Let me list a couple of important times (needed for the homework below). If you watch the video, the jet is at the same position as motorcycle at a time of 21.5 seconds. The car passes the motorcycle at 25.6 m/s.

Modeling the Motion

The motion of the motorcycle and car aren't so simple. They clearly don't have a constant acceleration (or they would win the race). So, how do you model this race? One way is to just use a constant acceleration for both the car and the motorcycle until these vehicles reach some maximum speed. At that point, the acceleration could be zero.

You could do this with just plain kinematic equations (because the accelerations are piecewise constant) - but what fun is that?
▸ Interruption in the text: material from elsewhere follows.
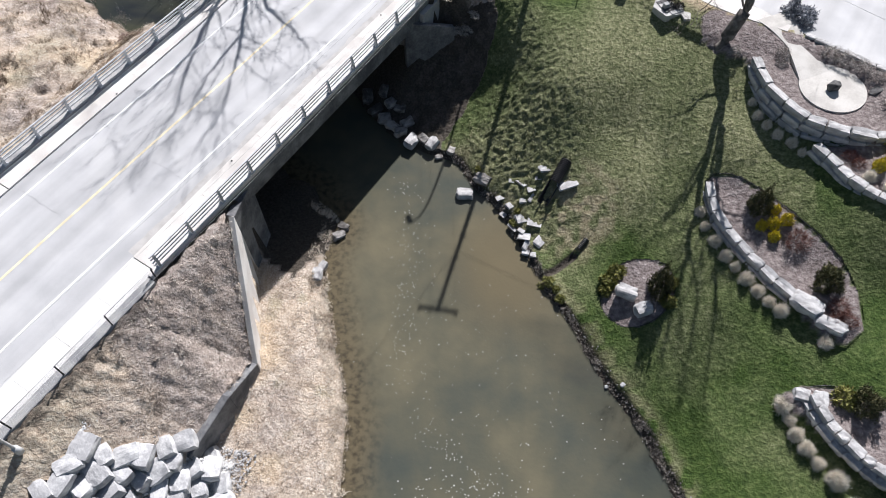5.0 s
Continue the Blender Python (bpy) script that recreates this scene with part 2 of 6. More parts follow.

Here is another way to do it with a numerical calculation in GlowScript. Here is what that would look like if you ran it.

But really, you should play with the program yourself. It's not difficult. You can do it, I know you can.

I guess an animation is pretty cool, but maybe it's not that useful. Here is a different version of the program that includes a graph.

That graph shows the position of the threee vehicles. If you wanted, you could easily change the graph to display the x-velocities of the vehicles.

Homework

Don't act surprised. I told you I was going to give you homework.

• Sketch a graph of velocity vs. time for the three vehicles using the model that has the motorcycle and car with a constant acceleration until reaching some maximum velocity. Check your sketches by modifying the GlowScript program to plot velocity vs. time.
• Does the GlowScript model have the jet passing the motorcycle? at the correct time? What about the time for the car to pass the motorcycle? Can you adjust either the acceleration or maximum velocity so that the model agrees with the video?
• Create a different acceleration model. What if you add some velocity-dependent drag force. Would that give a better model for the motion of these vehicles in this race?